A wide variety of African music is popular among the Shambaa. The younger generation prefers to listen and dance to Western music, including reggae, pop, and rap.
Traditionally, work centered on the farm and was divided between men and women. Men were responsible for planting and tilling the fields; women were in charge of weeding and harvesting.
Due to diminishing land holdings, declining yields, and soil erosion, Shambaa men are increasingly forced to seek outside employment. Women are usually left in the homestead to tend the farm and children while the husband seeks employment in the urban areas and on plantations.
Educated Shambaa have better chances of finding jobs in the cities as clerks, teachers, and administrators. There is fierce competition for jobs in the private sector.
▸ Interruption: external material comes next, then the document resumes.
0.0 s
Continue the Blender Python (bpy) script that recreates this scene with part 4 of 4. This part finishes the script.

Like other Tanzanian children, the Shambaa children first come into contact with sports at school. Primary-school children are encouraged to participate in interschool competitions. These lead to higher-level championships. Popular sports at school are soccer for boys and netball (similar to basketball) for girls. At secondary schools Shambaa youth may also be introduced to basketball, table tennis, and volleyball.
Soccer is the most popular sport in Tanzania. The national soccer league broadcasts games, which are greatly enjoyed by the Shambaa. On weekends, standard and makeshift soccer fields are crowded with spectators and players.
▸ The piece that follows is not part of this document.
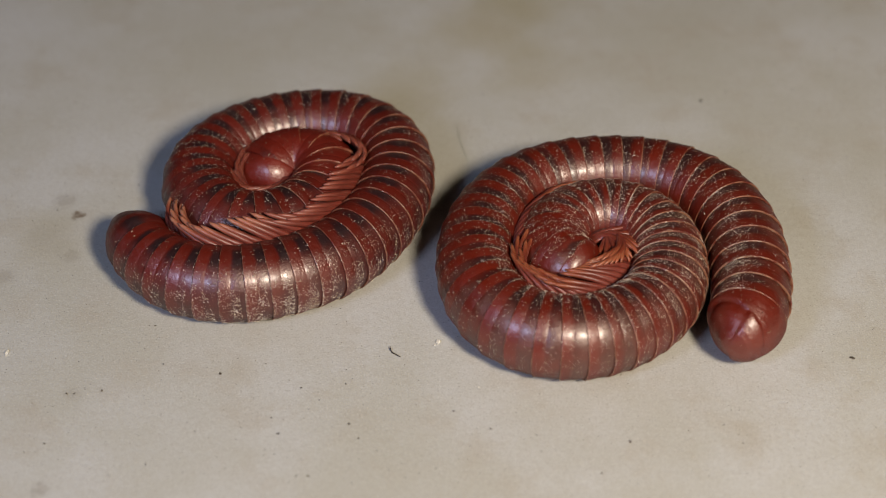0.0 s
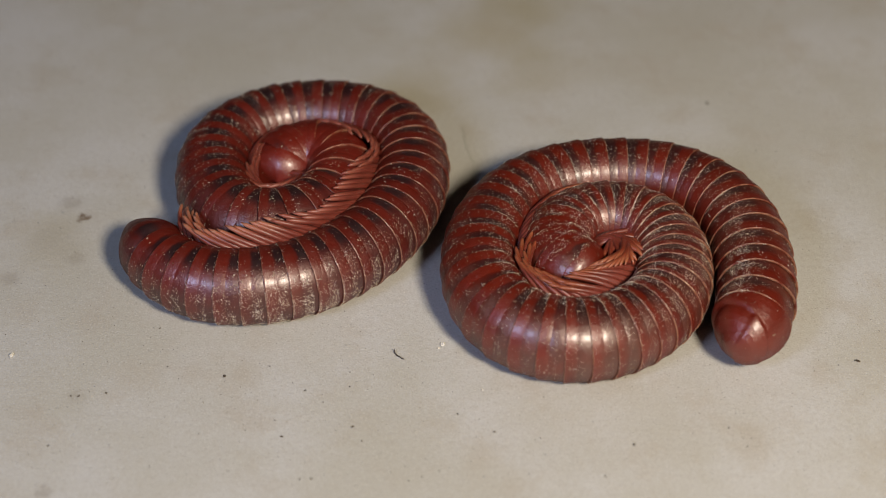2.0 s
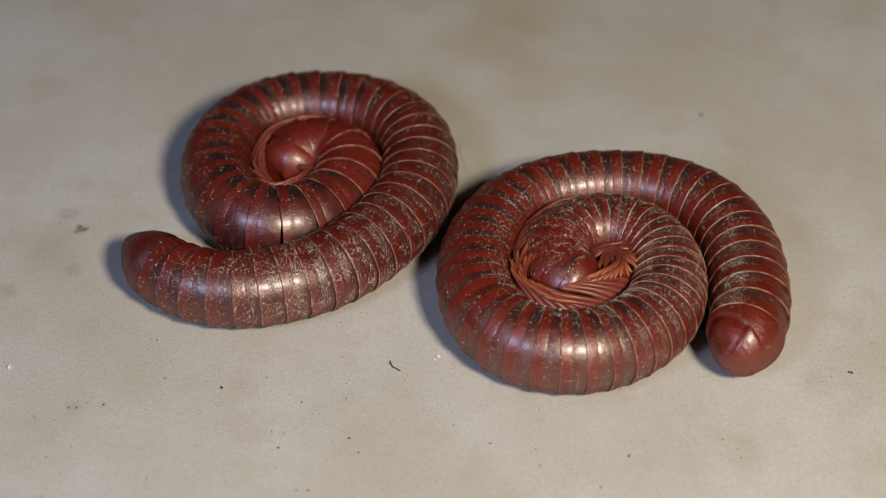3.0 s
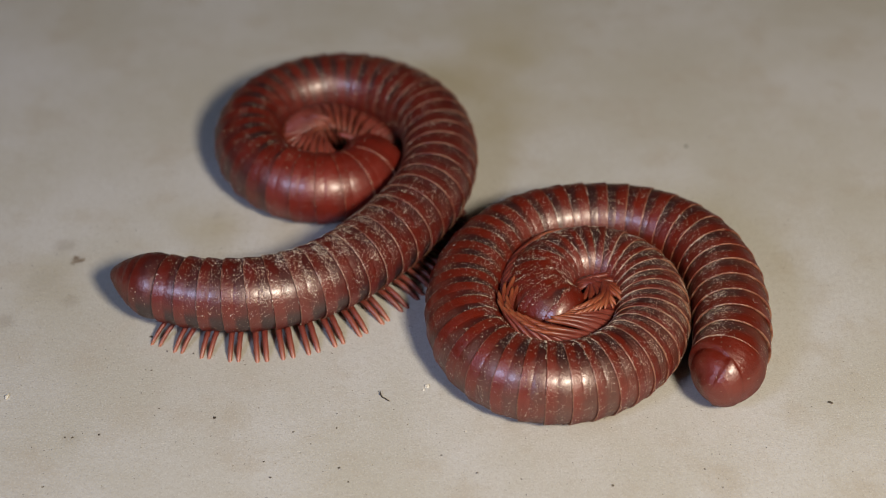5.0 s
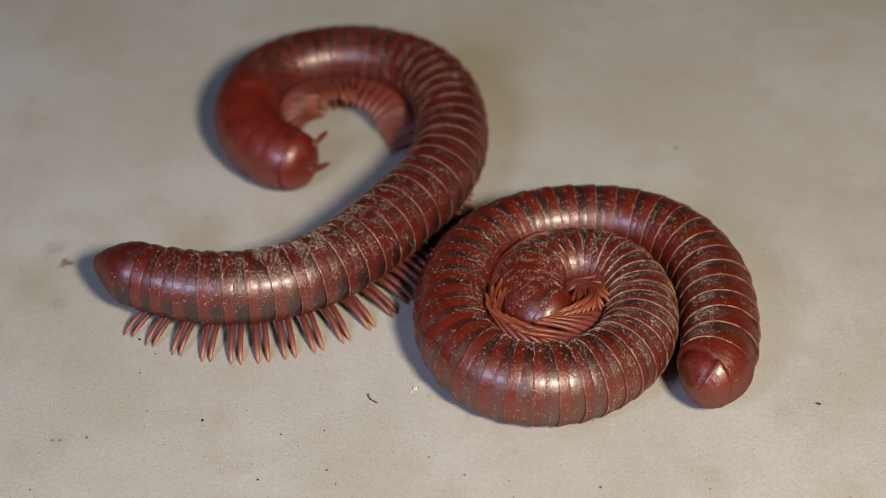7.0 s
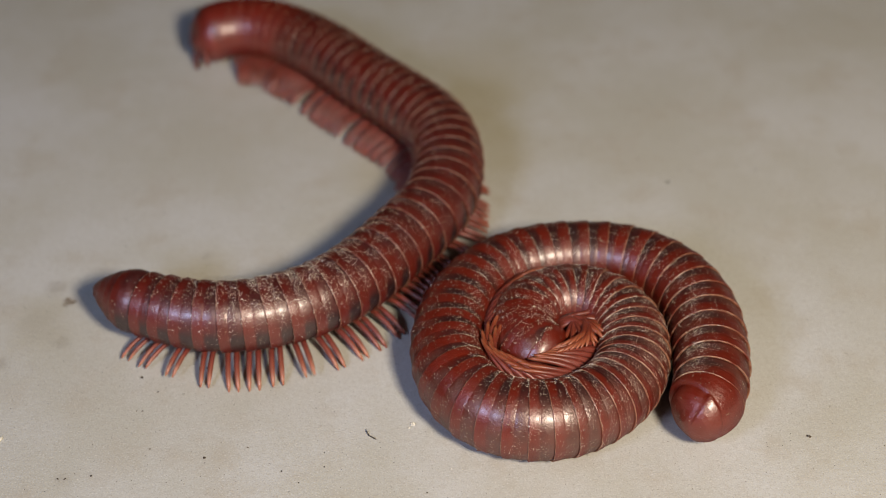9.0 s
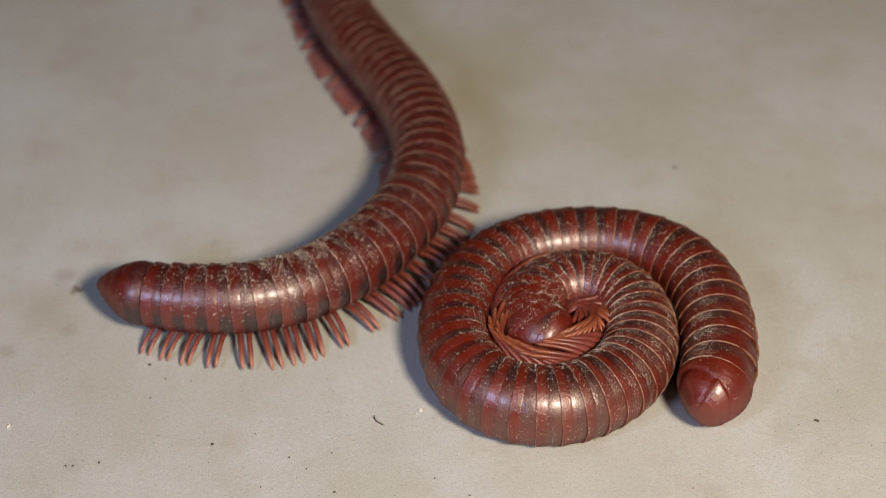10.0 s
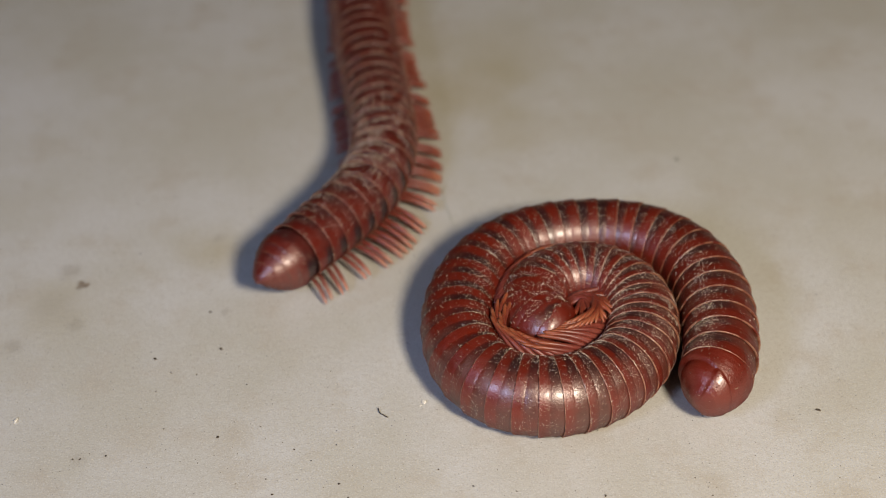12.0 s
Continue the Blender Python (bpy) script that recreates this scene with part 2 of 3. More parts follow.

Radio broadcasts by the state-owned radio station have been the major source of entertainment. Many households have transistor radios, and people enjoy listening to music, radio plays, and sports programs. Shambaa men gather around a radio in public meeting places, usually with a local brew in hand. Recently the government has allowed private TV and radio stations to operate, increasing the choice and quality of programs.
Television ownership has led to the opening of many video lending libraries in Tanga. Action movies are the most popular.
The Shambaa are mainly agriculturists who prefer tilling the land to craftwork. They have been fortunate to be able to obtain their ornaments and tools through trade. Blacksmiths traditionally forged iron tools and weapons. Toymaking was a favorite pastime for children, who made wooden objects such as small spears and cooking utensils. Children still make their own toys.
The greatest problem facing the Shambaa today is the gradual loss of cultural identity. Young people generally prefer to adopt a national Tanzanian identity instead of a Shambaa identity. The Shambaa are trying to reverse this cultural erosion by recording their cultural values and history. Younger people in urban areas are encouraged to regularly visit Shambaai, where they may learn their traditions and converse in Shambala.
Another serious problem facing the Shambaa is a shortage of land. A population increase has led to a decrease in arable land. Soil depletion has resulted, since the land is never left unplanted to regain its nutrients. The government is trying to introduce more resiliant crops and better farming practices into the area.
Like all Tanzanians, the Shambaa face the problem of poverty. The World Bank classifies Tanzania as the second poorest country in the world, after Mozambique.